The author also suggests that by simply processed your grief in huge amounts quickly, rather than slowly over a long period of time, you will be able to recover sooner and faster over the grief of death. In addition, the willingness to face and embrace death also helps your grief to focus and helps you complete the experience rapidly. Chapter seven - The Memorial Service - reminds us that we should celebrate the joy we felt, and the lessons we had learned, as well as honoring our pain and loss because we human beings are capable of encompassing a wide range of emotions at the same time. Chapter eight - Facing Death - is an essential part of growing up. Church believes that we must face our own death, not just death in the abstract, if we are to grow through our fear and insecurities to the garden of love and knowledge that awaits us on the other side.
Chapter nine - Finding Love - to the author, our challenge is not to find love; instead, our challenge is to become aware of love. He believes that at any point, we can choose because love calls us whenever someone dies. Love calls when we are hurt, disappointed, angry or confused. He says that we can cling to our confusion, hurt, disappointment, anger or fear, but we can also surrender into the welcoming arms of love. He believes that if we don't learn the spiritual lessons that death brings, they will be presented to us again and again just as if it knocks in the form of a cold and we don't listen, it may knock again in the form of influenza.
If we still don't hear, it may knock as double pneumonia. This lesson teaches us to be aware of love when it comes knocking on our door the very first time because it may come in disguise as death, or perhaps death is simply a disguise for love. Afterword, Montague's death continues to teach us lessons. It showed us that soul and body, spirit and earth are inextricably intertwined. It taught us that no experience lies outside the container of the womb of love, not even the finality of physical death. With this understanding, Church believes that there is nowhere he can go in life without feeling the angels with him.
He suggests that all we have to do is open our hearts and listen in each moment, and we will know that this is true. Appendix A: Grieving Rituals and Appendix B: Connecting With the Soul combine to help us get through our grief of death more effectively and can fulfill our purpose for coming to earth. Church's book can be read with profit regardless of one's beliefs, as long as one wants to see tragedy turned to victory. I agree with the publisher of this book that it is a most tender and informative book about expanding our concepts of life, love, and death. Church has written a very honest account of the death of a baby and of his struggle to come to terms with the finality of his loss. Church has successfully bridges the two worlds - the spiritual as well as the physical.

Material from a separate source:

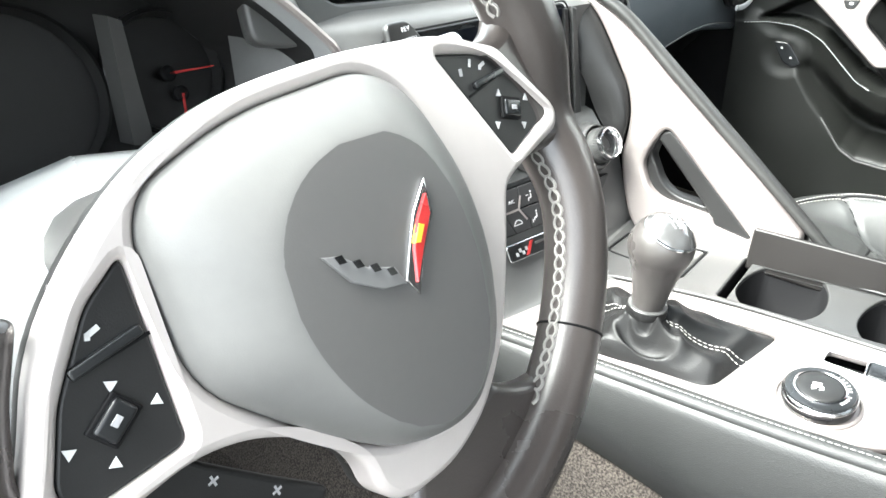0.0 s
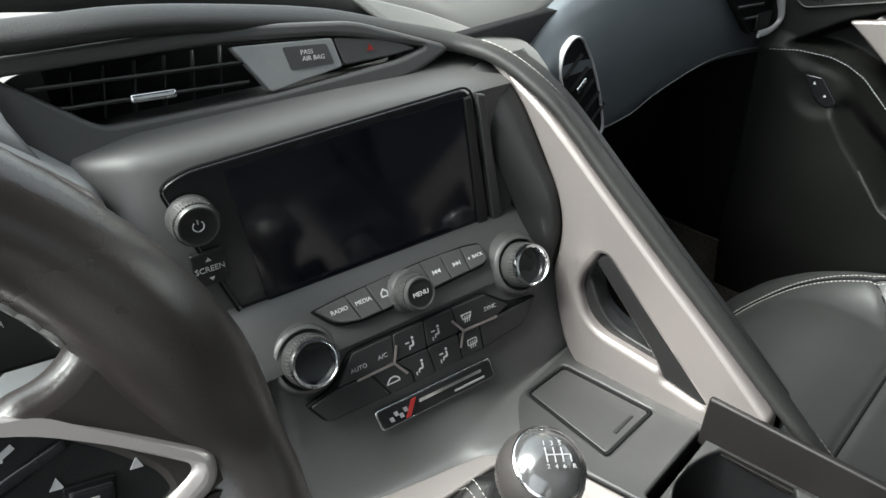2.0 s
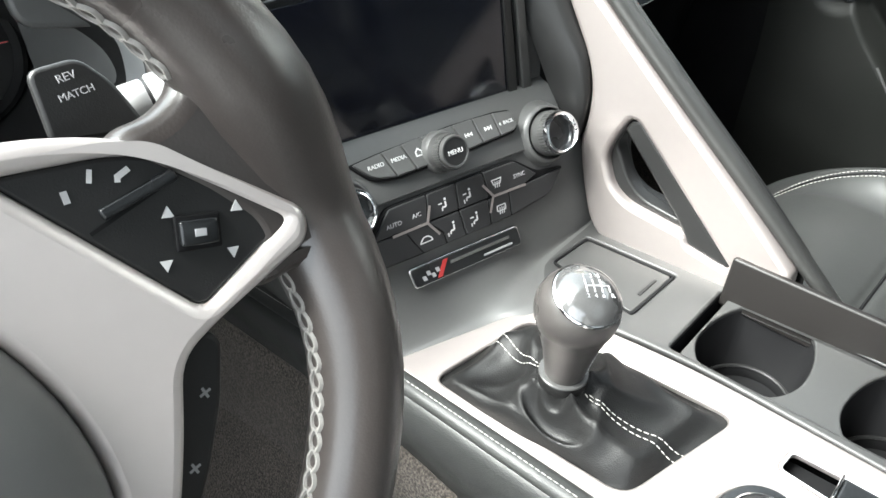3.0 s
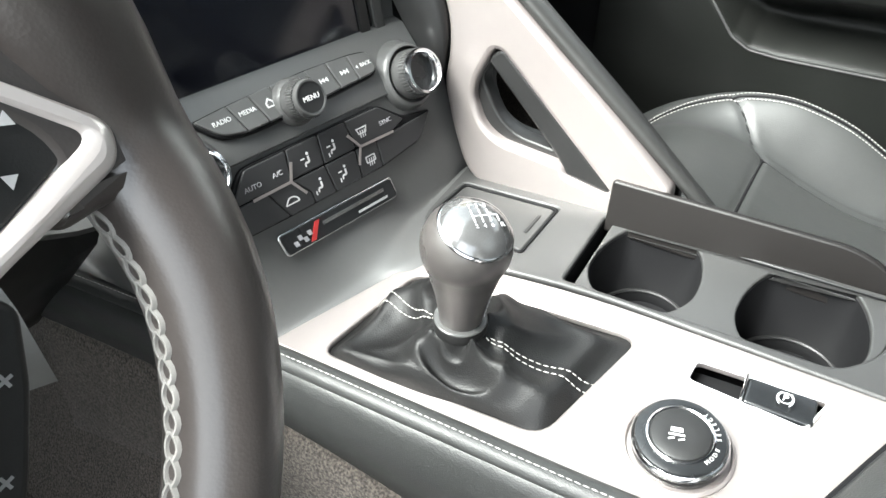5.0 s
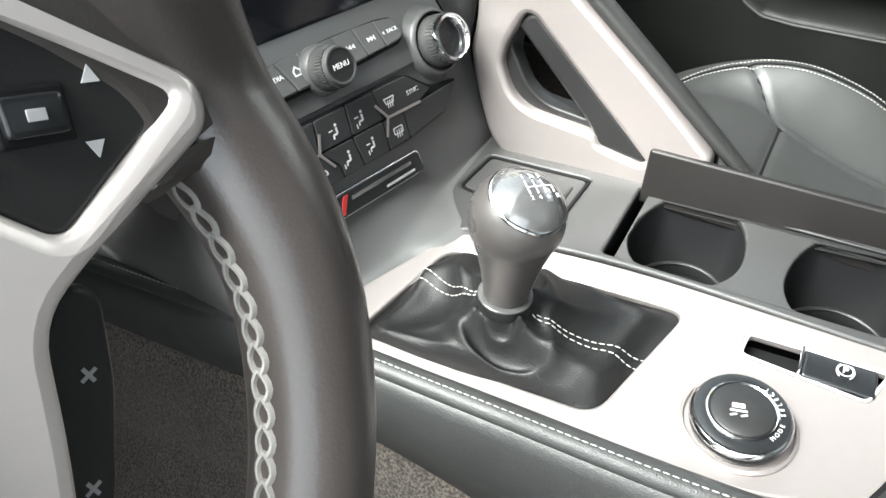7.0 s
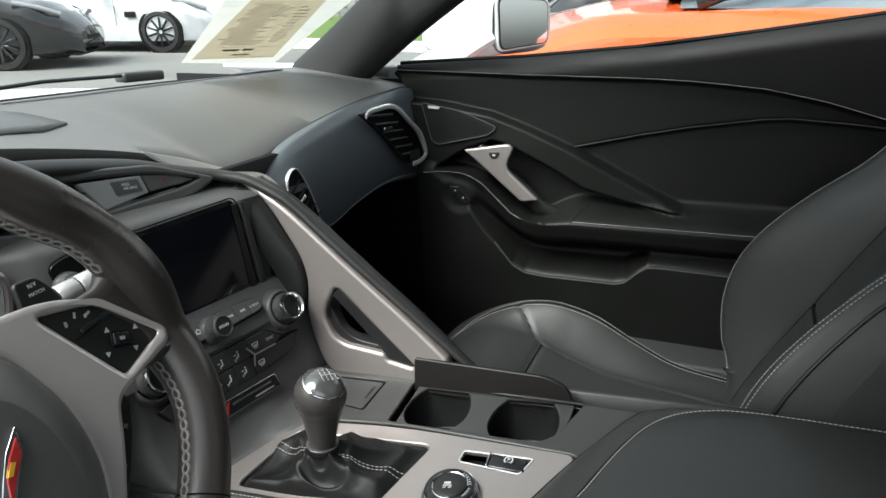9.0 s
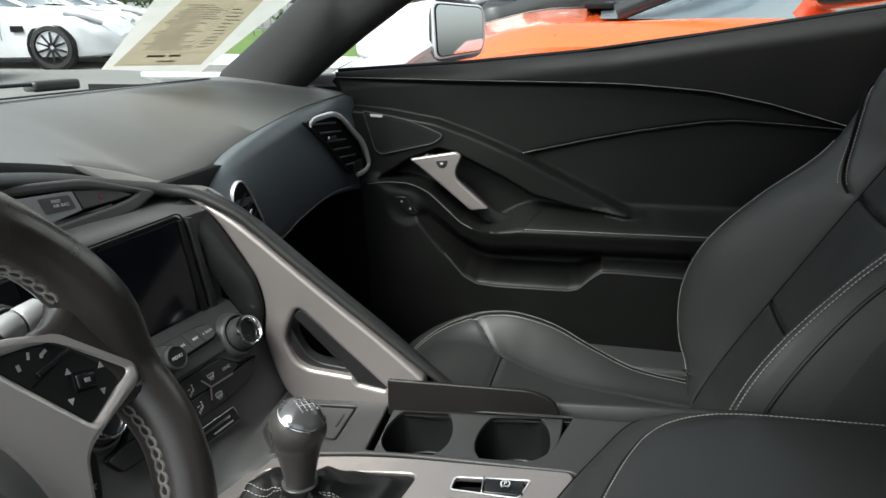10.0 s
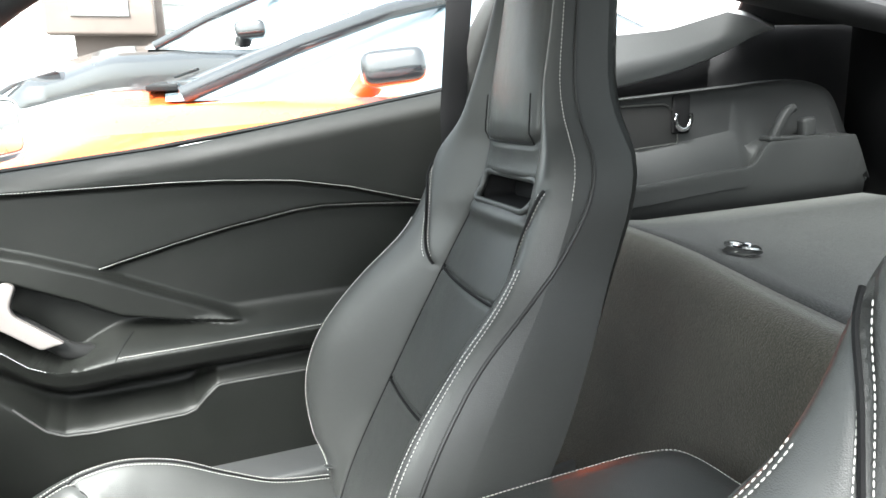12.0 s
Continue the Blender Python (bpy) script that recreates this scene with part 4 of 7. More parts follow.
bin_ = thing("instrument_cluster", (0.19, 0.5, 0.7), "instrument cluster in a hooded binnacle with red needles", "gauge cluster")
RIMR = [(0.19, 0.468, 0.828), (0.265, 0.463, 0.824), (0.305, 0.450, 0.8190), (0.326, 0.440, 0.8110), (0.345, 0.433, 0.7960), (0.362, 0.427, 0.7790), (0.3735, 0.423, 0.7655), (0.3775, 0.427, 0.7480), (0.3745, 0.430, 0.7280), (0.358, 0.430, 0.708), (0.33, 0.425, 0.694), (0.26, 0.42, 0.680)]
loop = [Vector(q) for q in RIMR] + [Vector((0.38 - q[0], q[1], q[2])) for q in reversed(RIMR)][:-1]
lp = cr(loop, 5, True)
ctr = Vector((0.19, 0.53, 0.735))
rows = []
for k, (s, d) in enumerate(((1.07, 0.012), (1.04, -0.006), (1.0, -0.008), (0.97, 0.006), (0.88, 0.06), (0.80, 0.10))):
    rows.append([Vector((ctr.x + (q.x - ctr.x) * s, q.y + d, ctr.z + (q.z - ctr.z) * s)) for q in lp])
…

I believe that this book will grab readers by the heart through the author's deep moving account of how we learn to aware of love and how love can help us overcome death. Although this is a book about tragedy, but the author refuses to wallow in tragedy to create a bedrock of life-affirming joy. I would especially recommended this book to all couples, parents and parents-to-be because I believe it can help them create a loving family relationship.